Oh, I think I forgot to mention where we will be staying. Doc C is great at finding on-line deals on travel and accommodation, so he was clicking around and found a four star hotel for $90 a night. Bargain. So we will be in the Hilton, which is two blocks away from the White House! We looked at their website and it looks really nice; the only thing I was slightly confused by was why they had a Presidential Suite when they are only two blocks away from the White House. Is that where the President goes when he has a row with the First Lady and is sent to sleep in the spare room?

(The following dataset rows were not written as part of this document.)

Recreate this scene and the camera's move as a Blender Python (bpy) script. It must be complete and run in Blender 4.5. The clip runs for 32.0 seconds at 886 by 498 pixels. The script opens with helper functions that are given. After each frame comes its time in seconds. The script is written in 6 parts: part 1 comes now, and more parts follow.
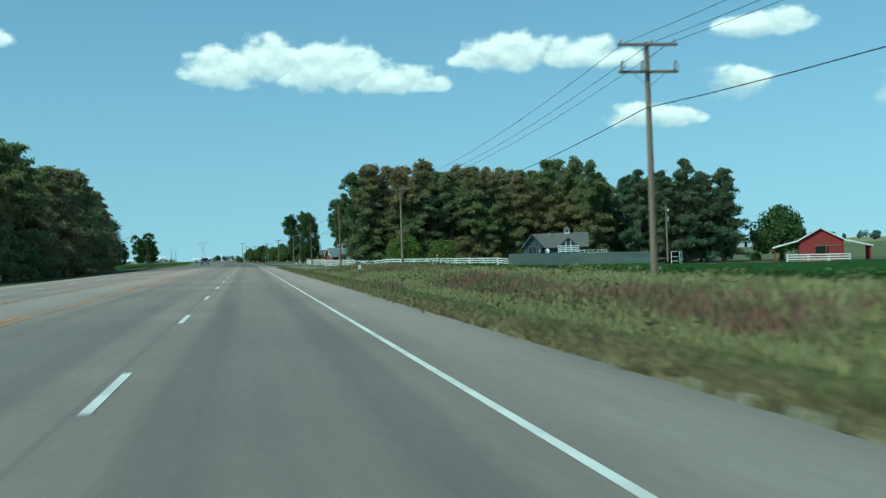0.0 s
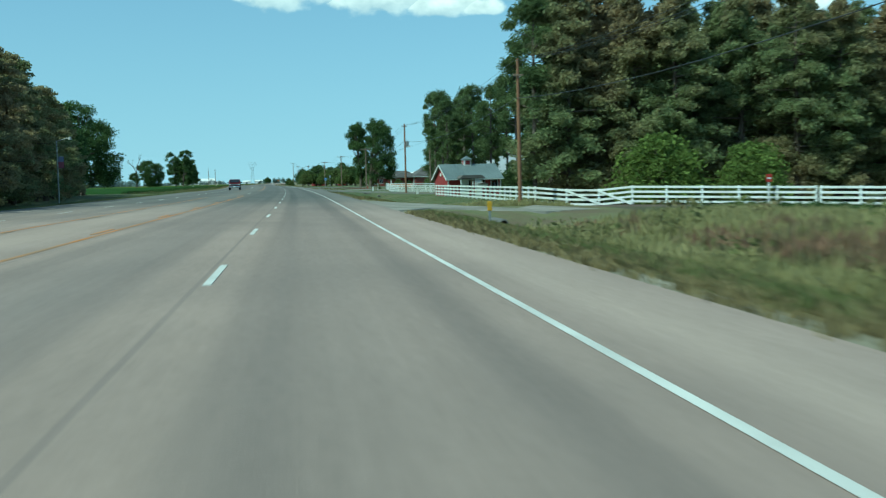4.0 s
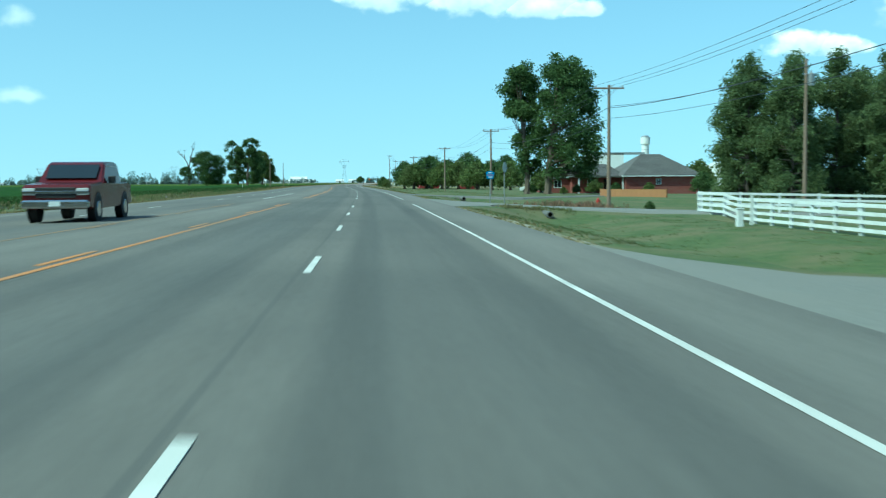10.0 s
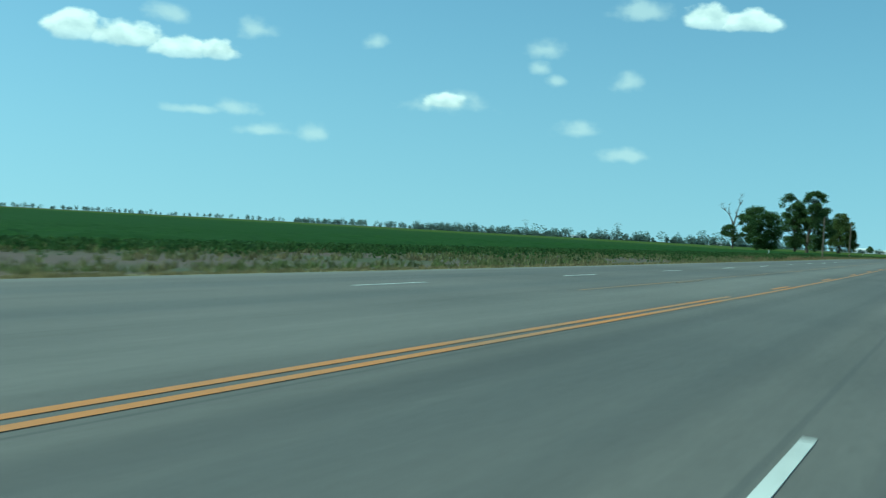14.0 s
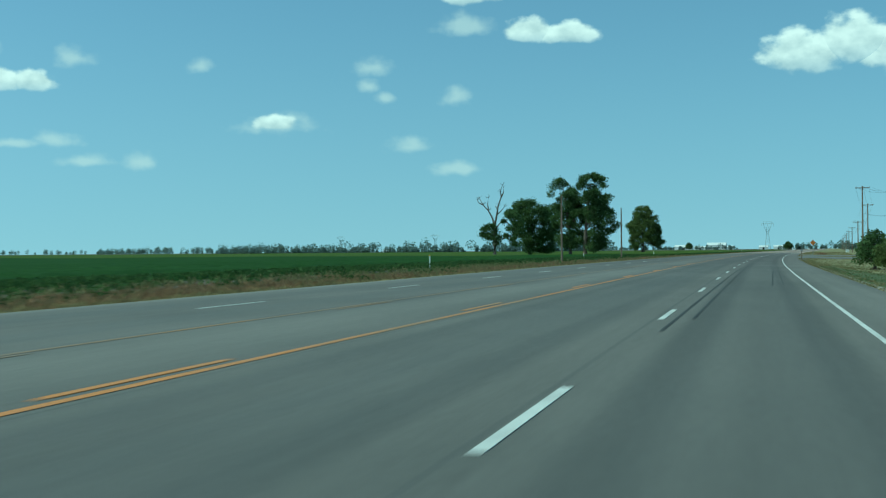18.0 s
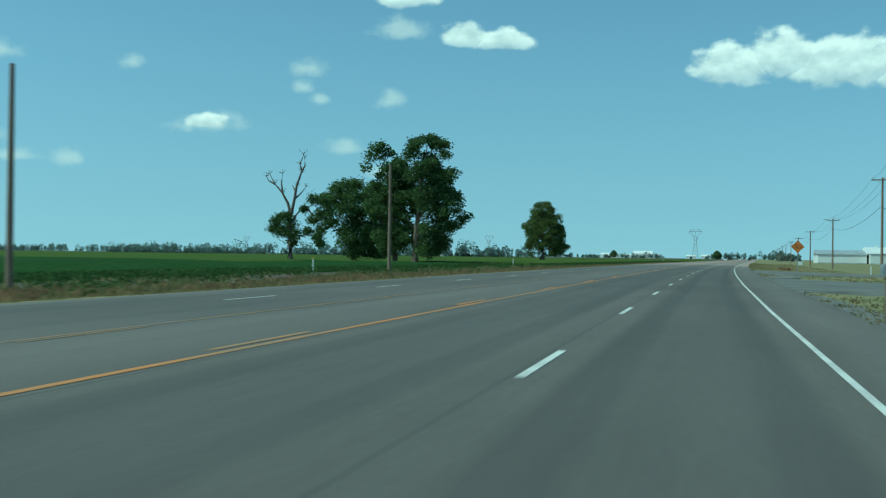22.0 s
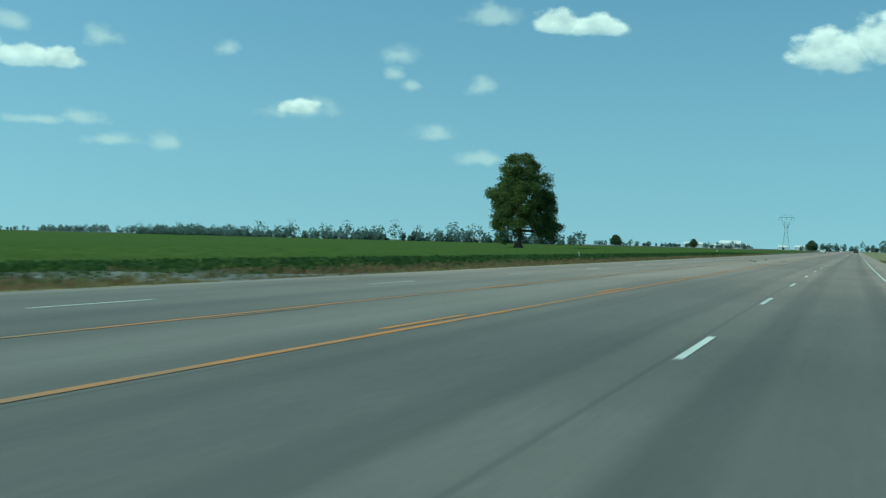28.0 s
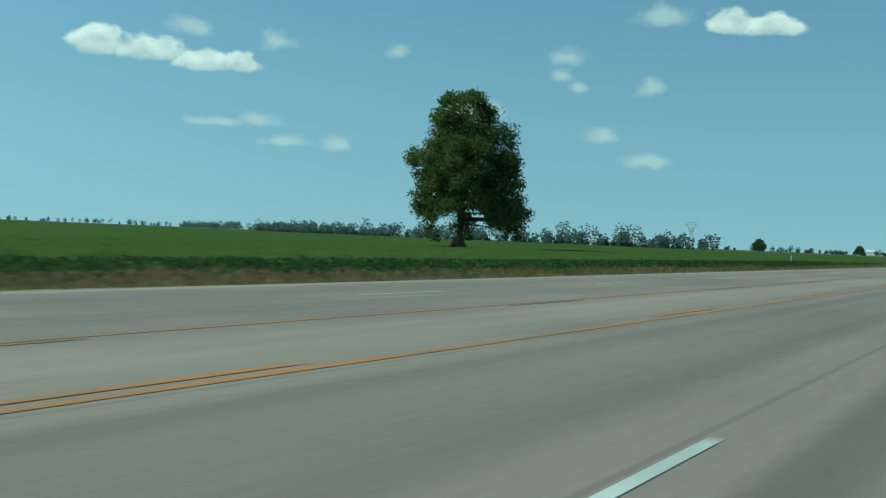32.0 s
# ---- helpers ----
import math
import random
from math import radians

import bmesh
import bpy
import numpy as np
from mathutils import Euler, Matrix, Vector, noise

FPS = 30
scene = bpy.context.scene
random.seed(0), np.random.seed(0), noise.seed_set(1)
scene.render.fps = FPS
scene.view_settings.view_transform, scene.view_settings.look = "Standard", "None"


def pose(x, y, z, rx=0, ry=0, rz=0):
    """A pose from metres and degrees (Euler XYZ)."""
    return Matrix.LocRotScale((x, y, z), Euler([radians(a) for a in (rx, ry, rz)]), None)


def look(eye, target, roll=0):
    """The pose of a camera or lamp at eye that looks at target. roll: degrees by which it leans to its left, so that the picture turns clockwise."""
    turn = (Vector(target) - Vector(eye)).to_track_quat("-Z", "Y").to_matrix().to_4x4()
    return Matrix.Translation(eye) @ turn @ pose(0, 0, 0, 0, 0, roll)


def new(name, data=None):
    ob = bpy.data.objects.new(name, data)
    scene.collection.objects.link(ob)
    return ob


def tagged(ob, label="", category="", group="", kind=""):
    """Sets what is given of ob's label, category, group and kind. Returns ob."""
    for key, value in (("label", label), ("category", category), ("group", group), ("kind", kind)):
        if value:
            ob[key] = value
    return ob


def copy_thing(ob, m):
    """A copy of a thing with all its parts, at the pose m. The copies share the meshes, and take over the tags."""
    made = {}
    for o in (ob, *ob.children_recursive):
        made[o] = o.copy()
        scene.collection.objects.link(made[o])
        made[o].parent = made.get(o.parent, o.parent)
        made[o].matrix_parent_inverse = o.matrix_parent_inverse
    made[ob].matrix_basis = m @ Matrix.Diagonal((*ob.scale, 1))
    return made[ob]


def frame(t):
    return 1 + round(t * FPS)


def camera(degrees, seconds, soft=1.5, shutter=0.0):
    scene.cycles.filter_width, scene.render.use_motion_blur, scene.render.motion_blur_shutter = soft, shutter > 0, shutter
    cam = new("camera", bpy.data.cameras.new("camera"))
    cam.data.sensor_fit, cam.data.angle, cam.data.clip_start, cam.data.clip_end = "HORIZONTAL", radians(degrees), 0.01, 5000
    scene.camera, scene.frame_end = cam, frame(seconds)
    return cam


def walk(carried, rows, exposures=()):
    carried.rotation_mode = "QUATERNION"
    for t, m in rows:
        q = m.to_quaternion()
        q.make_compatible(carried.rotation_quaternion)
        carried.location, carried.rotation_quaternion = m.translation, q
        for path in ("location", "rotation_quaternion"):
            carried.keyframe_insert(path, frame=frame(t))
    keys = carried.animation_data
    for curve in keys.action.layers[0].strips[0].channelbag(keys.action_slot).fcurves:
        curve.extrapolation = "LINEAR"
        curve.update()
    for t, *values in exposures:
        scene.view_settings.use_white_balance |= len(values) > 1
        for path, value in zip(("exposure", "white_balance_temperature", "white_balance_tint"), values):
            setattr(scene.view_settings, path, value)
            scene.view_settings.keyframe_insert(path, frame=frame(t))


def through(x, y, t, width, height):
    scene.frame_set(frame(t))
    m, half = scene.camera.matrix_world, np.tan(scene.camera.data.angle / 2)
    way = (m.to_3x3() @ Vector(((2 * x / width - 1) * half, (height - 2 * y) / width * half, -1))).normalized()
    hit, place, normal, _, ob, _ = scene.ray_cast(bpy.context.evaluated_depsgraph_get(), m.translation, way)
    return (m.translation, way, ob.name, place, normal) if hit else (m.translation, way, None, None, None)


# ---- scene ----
# The camera: t, x, y, yaw, pitch, roll (metres, degrees); it drives along the road 1.18 m above it
cam = camera(43.56, 32.0, 1.2, 0.35)
EYE = 1.175
ROWS = [
    (0, 1.270, 0.00, -10.00, 0.15, -2.11),
    (0.5, 1.224, 13.20, -10.49, -0.72, -2.63),
    (1, 1.176, 26.41, -11.27, -0.18, -3.24),
    (1.5, 1.123, 39.62, -10.61, -1.18, -2.20),
    (2, 1.066, 52.85, -10.85, -1.36, -2.51),
    (2.5, 1.006, 66.09, -11.43, -1.14, -2.08),
    (3, 0.942, 79.34, -11.99, -1.85, -1.66),
    (3.5, 0.972, 92.60, -9.90, -3.10, -1.67),
    (4, 1.004, 105.86, -7.30, -3.65, -1.41),
    (4.5, 1.041, 119.13, -6.64, -3.17, -1.33),
    (6.5, 1.108, 172.24, -5.04, -4.84, -1.76),
    (7, 1.015, 185.35, -4.46, -5.52, -1.51),
    (7.5, 0.892, 198.33, -4.13, -5.00, -0.90),
    (8, 0.739, 211.18, -3.60, -5.77, -0.78),
    (8.5, 0.564, 224.01, -3.46, -6.17, -0.66),
    (9, 0.365, 236.93, -3.33, -6.47, 0.12),
    (9.5, 0.142, 249.93, -3.70, -4.30, -0.28),
    (10, -0.104, 263.02, -2.51, -3.49, -0.41),
    (10.5, -0.297, 276.21, -1.52, -2.56, -0.38),
    (11, -0.519, 289.51, -0.89, -2.66, -0.79),
    (11.5, -0.771, 302.92, 0.56, -2.17, -1.62),
    (12, -1.053, 316.44, 1.46, -2.79, -1.75),
    (12.5, -1.454, 330.02, 5.43, -1.93, 0.29),
    (13, -1.883, 343.59, 17.12, 0.16, -0.85),
    (13.5, -2.343, 357.17, 24.60, -0.36, 1.59),
    (14, -2.832, 370.74, 27.25, -1.00, 3.12),
    (14.5, -3.210, 384.29, 30.31, -0.58, 3.45),
    (16.5, -5.283, 438.25, 22.33, -1.55, -0.20),
    (17, -5.891, 451.65, 19.84, -1.46, -0.83),
    (17.5, -6.510, 465.02, 19.13, -0.76, -0.78),
    (18, -7.143, 478.34, 18.98, 0.11, -0.46),
    (18.5, -7.827, 491.63, 19.12, -1.97, -0.33),
    (19, -8.497, 504.88, 18.54, -1.39, 0.94),
    (19.5, -9.153, 518.09, 17.74, -1.15, 0.61),
    (20, -9.797, 531.27, 16.70, -0.81, 0.71),
    (20.5, -10.446, 544.42, 16.16, -0.19, -0.14),
    (21, -11.049, 557.56, 16.05, 0.33, 0.01),
    (21.5, -11.606, 570.68, 15.62, 0.45, 0.59),
    (22, -12.116, 583.79, 15.47, 0.31, 0.71),
    (22.5, -12.581, 596.88, 15.17, 0.04, -0.05),
    (23, -12.999, 609.97, 14.81, -0.40, -0.06),
    (23.5, -13.386, 623.05, 14.35, -0.30, 0.12),
    (24, -13.739, 636.14, 14.43, -0.46, 0.14),
    (24.5, -14.060, 649.25, 14.13, -0.19, -0.05),
    (26.5, -15.047, 701.79, 12.73, -0.16, 0.84),
    (27, -15.242, 714.93, 14.66, -0.25, 1.34),
    (27.5, -15.405, 728.07, 20.25, -0.04, 0.53),
    (28, -15.535, 741.20, 20.04, -0.45, 1.46),
    (28.5, -15.634, 754.33, 18.87, 0.30, 2.17),
    (29, -15.700, 767.44, 19.07, 0.64, 2.41),
    (29.5, -15.649, 780.52, 19.13, 1.35, 2.13),
    (30, -15.580, 793.52, 19.27, 1.54, 2.74),
    (30.5, -15.492, 806.79, 24.25, 1.08, 1.81),
    (31, -15.387, 820.03, 24.24, 1.16, 2.17),
    (31.5, -15.264, 833.24, 28.04, 0.18, 3.47),
    (32, -15.124, 846.58, 28.50, -0.61, 2.39),
]


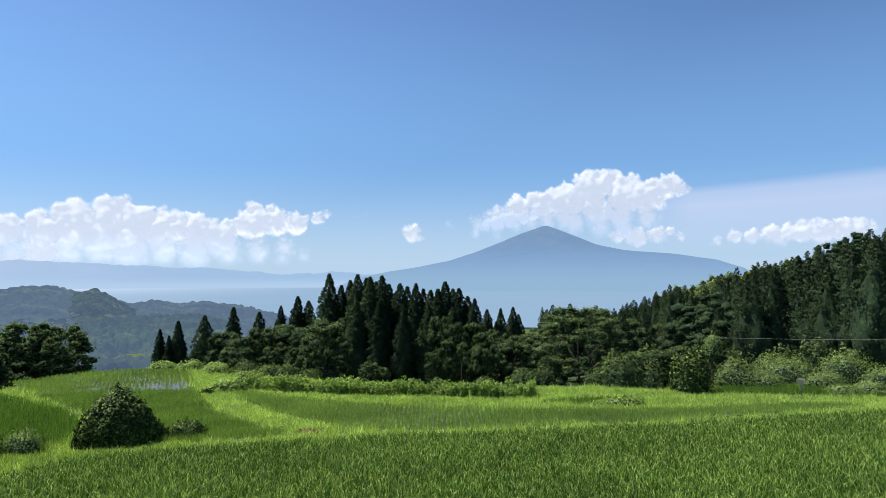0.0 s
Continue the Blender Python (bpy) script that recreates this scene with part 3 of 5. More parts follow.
# ---- trees ----
def cedar(name, tall, seed, wide=0.17, clumps=300, per=38, fine=1.0):
    """A cedar: straight trunk, a dark inner column, and lobes of upswept needle sprays narrowing to a ragged top."""
    rng = rng_of(seed)
    tree = empty(name, pose(0, 0, 0))
    part("trunk", mesh_np("trunk", *join([tube([(0, 0, -1.5), (0, 0, tall * 0.5), (0, 0, tall * 0.97)], [tall * 0.018, tall * 0.012, 0.02])]), M_BARK), tree)
    lump = lambda z, a: 1 + 0.15 * np.sin(a * 2 + seed + 3 * z) + 0.15 * np.sin(a * 4 - 7 * z + seed * 2) + 0.1 * np.sin(19 * z + 2 * a + seed)
    prof = lambda u: np.minimum(0.62 + 1.5 * u, 1) * np.clip((1.0 - u) / 0.75, 0, 1) ** 0.8
    v, f = ICO[3]
    u = (v[:, 2] + 1) / 2
    a = np.arctan2(v[:, 1], v[:, 0])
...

I was paying some bills on-line, and I decided to pay my Typepad bill for the next year. Previously I was paying month to month, but as I'm pretty certain I'll be blogging for a while to come, I thought I may as well pay for the year and get two months for free.
I'm sorry that I'm posting so late in the day, but you see Doc C played on-line poker for 16 hours straight, and out-right refused to let me have internet access.
Ok, that's not strictly true. In fact he was writing a lecture about feminism, and he refused to let me have the computer.
Well, I suppose it's probably more accurate to say that he was writing a lecture on feminism and occasionally interrupted my enjoyment of "Law and Order" to check whether I was feeling oppressed and to ask for my opinions on the education of women and some snippets of appropriate celebrity gossip.
And if I'd asked he actually would have let me use the computer, because he is a sweetheart like that, but crocheting got away with me again. What can I tell you? It's absorbing, especially when paired with a good detective drama.
Garfield Minus Garfield is being turned into a book! And apparently Jim Davis who created Garfield really likes it!
I feel all warm and fuzzy. I love when things I like become more successful then one would have thought and I was so worried that Jim Davis might lawyer up and do to GWG what Hasbro have done to Scrabulous.